▶ **Short exercise**
Output all of the data below exactly as given.

▶ **Source data**
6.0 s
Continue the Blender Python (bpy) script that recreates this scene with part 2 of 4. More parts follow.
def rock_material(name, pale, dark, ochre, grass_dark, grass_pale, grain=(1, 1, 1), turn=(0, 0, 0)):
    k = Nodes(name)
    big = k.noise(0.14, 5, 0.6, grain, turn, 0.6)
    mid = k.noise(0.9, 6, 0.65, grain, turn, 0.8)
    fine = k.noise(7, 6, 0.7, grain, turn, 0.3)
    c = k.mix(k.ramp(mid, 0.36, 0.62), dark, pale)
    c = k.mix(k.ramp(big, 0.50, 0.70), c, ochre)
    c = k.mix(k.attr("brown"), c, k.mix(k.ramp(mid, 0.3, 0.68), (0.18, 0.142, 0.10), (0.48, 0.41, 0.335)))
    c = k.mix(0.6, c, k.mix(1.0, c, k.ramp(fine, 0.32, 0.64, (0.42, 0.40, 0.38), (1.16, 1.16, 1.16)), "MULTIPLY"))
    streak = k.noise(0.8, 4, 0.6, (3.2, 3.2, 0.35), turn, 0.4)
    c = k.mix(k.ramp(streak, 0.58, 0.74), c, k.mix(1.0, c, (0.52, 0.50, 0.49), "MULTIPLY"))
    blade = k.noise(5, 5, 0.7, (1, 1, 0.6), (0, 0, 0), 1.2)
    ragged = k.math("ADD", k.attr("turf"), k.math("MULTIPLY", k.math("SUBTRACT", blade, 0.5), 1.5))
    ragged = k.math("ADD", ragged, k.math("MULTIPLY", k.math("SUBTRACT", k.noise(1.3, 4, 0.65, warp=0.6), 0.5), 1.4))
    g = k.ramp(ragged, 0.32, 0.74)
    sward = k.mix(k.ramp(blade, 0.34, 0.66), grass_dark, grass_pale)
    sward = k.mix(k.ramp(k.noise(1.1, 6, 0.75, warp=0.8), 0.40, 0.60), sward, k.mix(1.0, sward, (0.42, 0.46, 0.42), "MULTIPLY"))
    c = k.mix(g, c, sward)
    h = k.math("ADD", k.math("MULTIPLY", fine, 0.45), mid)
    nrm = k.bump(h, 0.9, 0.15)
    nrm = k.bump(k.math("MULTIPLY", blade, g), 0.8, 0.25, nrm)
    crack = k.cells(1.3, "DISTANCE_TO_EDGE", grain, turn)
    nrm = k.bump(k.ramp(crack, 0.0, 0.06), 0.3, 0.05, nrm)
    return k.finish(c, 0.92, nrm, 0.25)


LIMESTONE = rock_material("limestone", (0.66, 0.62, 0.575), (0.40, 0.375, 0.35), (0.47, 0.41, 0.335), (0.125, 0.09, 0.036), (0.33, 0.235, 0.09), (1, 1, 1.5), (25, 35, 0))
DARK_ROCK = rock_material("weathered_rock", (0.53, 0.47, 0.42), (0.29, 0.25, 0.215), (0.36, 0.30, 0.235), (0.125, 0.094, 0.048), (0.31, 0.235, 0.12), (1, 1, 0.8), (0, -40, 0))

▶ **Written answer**
6.0 s
Continue the Blender Python (bpy) script that recreates this scene with part 2 of 4. More parts follow.
def rock_material(name, pale, dark, ochre, grass_dark, grass_pale, grain=(1, 1, 1), turn=(0, 0, 0)):
    k = Nodes(name)
    big = k.noise(0.14, 5, 0.6, grain, turn, 0.6)
    mid = k.noise(0.9, 6, 0.65, grain, turn, 0.8)
    fine = k.noise(7, 6, 0.7, grain, turn, 0.3)
    c = k.mix(k.ramp(mid, 0.36, 0.62), dark, pale)
    c = k.mix(k.ramp(big, 0.50, 0.70), c, ochre)
    c = k.mix(k.attr("brown"), c, k.mix(k.ramp(mid, 0.3, 0.68), (0.18, 0.142, 0.10), (0.48, 0.41, 0.335)))
    c = k.mix(0.6, c, k.mix(1.0, c, k.ramp(fine, 0.32, 0.64, (0.42, 0.40, 0.38), (1.16, 1.16, 1.16)), "MULTIPLY"))
    streak = k.noise(0.8, 4, 0.6, (3.2, 3.2, 0.35), turn, 0.4)
    c = k.mix(k.ramp(streak, 0.58, 0.74), c, k.mix(1.0, c, (0.52, 0.50, 0.49), "MULTIPLY"))
    blade = k.noise(5, 5, 0.7, (1, 1, 0.6), (0, 0, 0), 1.2)
    ragged = k.math("ADD", k.attr("turf"), k.math("MULTIPLY", k.math("SUBTRACT", blade, 0.5), 1.5))
    ragged = k.math("ADD", ragged, k.math("MULTIPLY", k.math("SUBTRACT", k.noise(1.3, 4, 0.65, warp=0.6), 0.5), 1.4))
    g = k.ramp(ragged, 0.32, 0.74)
    sward = k.mix(k.ramp(blade, 0.34, 0.66), grass_dark, grass_pale)
    sward = k.mix(k.ramp(k.noise(1.1, 6, 0.75, warp=0.8), 0.40, 0.60), sward, k.mix(1.0, sward, (0.42, 0.46, 0.42), "MULTIPLY"))
    c = k.mix(g, c, sward)
    h = k.math("ADD", k.math("MULTIPLY", fine, 0.45), mid)
    nrm = k.bump(h, 0.9, 0.15)
    nrm = k.bump(k.math("MULTIPLY", blade, g), 0.8, 0.25, nrm)
    crack = k.cells(1.3, "DISTANCE_TO_EDGE", grain, turn)
    nrm = k.bump(k.ramp(crack, 0.0, 0.06), 0.3, 0.05, nrm)
    return k.finish(c, 0.92, nrm, 0.25)


LIMESTONE = rock_material("limestone", (0.66, 0.62, 0.575), (0.40, 0.375, 0.35), (0.47, 0.41, 0.335), (0.125, 0.09, 0.036), (0.33, 0.235, 0.09), (1, 1, 1.5), (25, 35, 0))
DARK_ROCK = rock_material("weathered_rock", (0.53, 0.47, 0.42), (0.29, 0.25, 0.215), (0.36, 0.30, 0.235), (0.125, 0.094, 0.048), (0.31, 0.235, 0.12), (1, 1, 0.8), (0, -40, 0))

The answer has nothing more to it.